“Reinforcement Learning in Newcomb-Like Environments”, James Henry Bell, Linda Linsefors, Caspar Oesterheld, Joar Max Viktor Skalse2023-05-05 (, , )⁠:

How do value-based reinforcement learning algorithms behave when the environment can predict the agent’s policy?

Newcomb-like decision problems have been studied extensively in the decision theory literature, but they have so far been largely absent in the reinforcement learning literature. In this paper we study value-based reinforcement learning algorithms in the Newcomb-like setting, and answer some of the fundamental theoretical questions about the behavior of such algorithms in these environments. We show that a value-based reinforcement learning agent cannot converge to a policy that is not notifiable, ie. does not only choose actions that are optimal given that policy.
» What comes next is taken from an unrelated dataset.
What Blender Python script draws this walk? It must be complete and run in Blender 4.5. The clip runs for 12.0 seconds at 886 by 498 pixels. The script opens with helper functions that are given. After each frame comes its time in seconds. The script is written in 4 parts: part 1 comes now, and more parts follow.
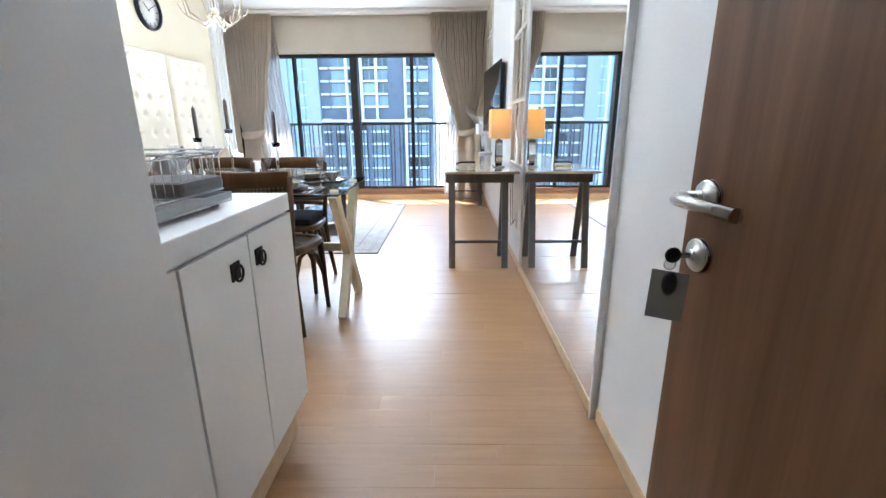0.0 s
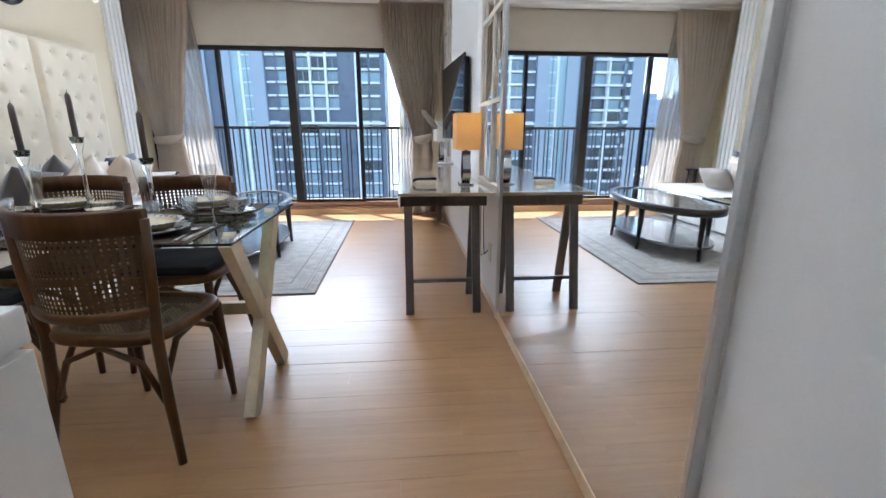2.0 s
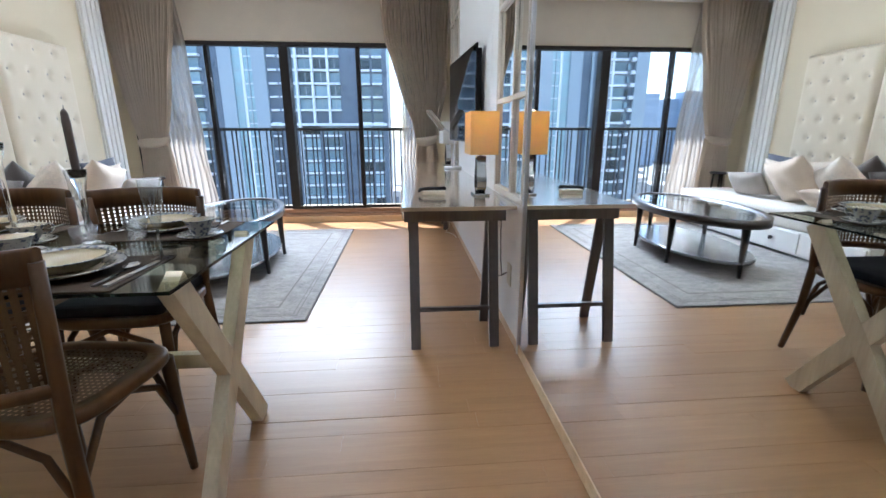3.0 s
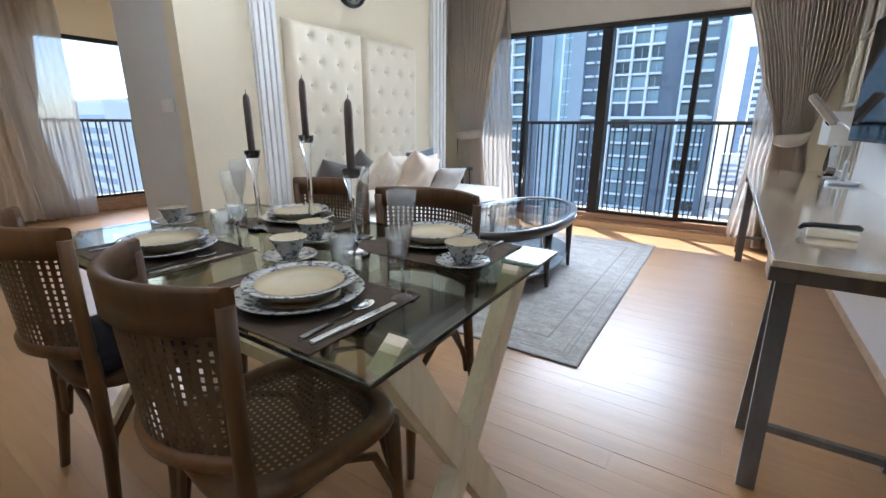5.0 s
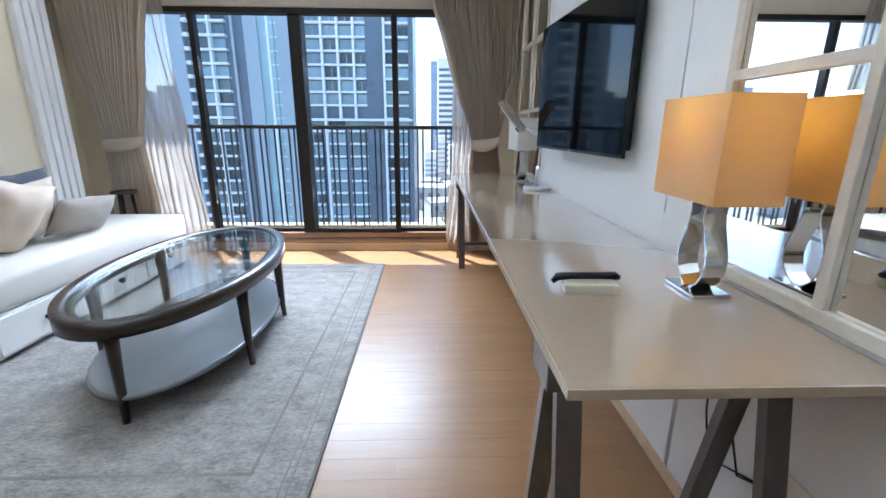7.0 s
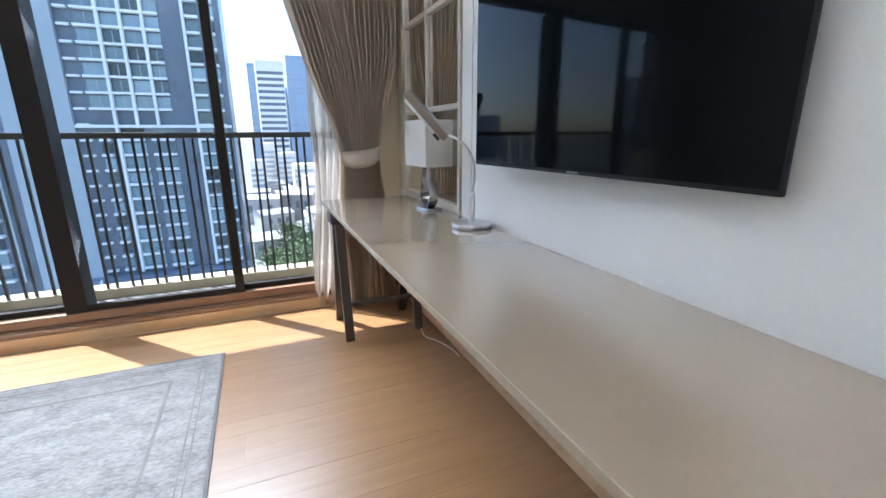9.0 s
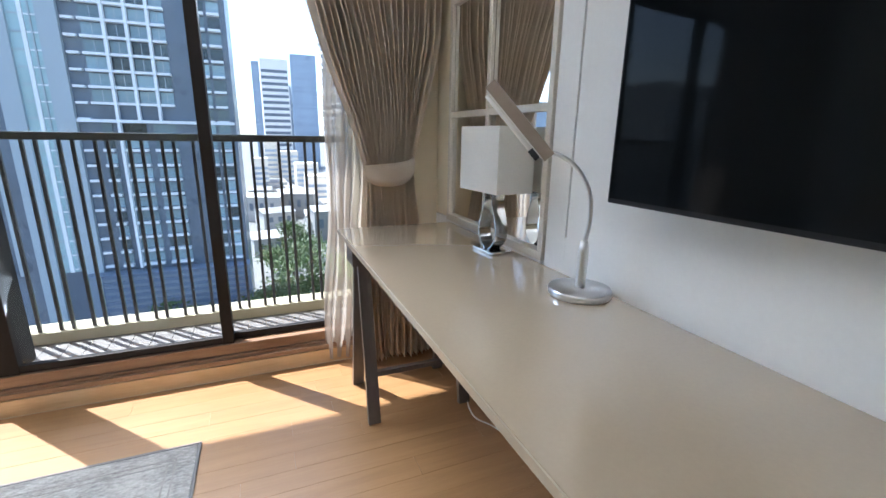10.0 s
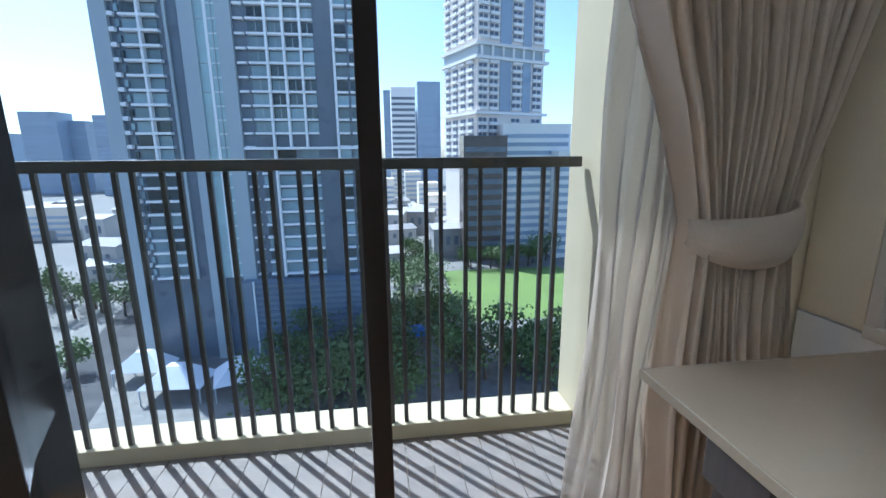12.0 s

This gives us a powerful tool for reasoning about the limit behavior of agents—for example, it lets us show that there are Newcomb-like environments in which a reinforcement learning agent cannot converge to any optimal policy. We show that a ratifiable policy always exists in our setting, but that there are cases in which a reinforcement learning agent normally cannot converge to it (and hence cannot converge at all). We also prove several results about the possible limit behaviors of agents in cases where they do not converge to any policy.

[Keywords: reinforcement learning, learning in games, decision theory]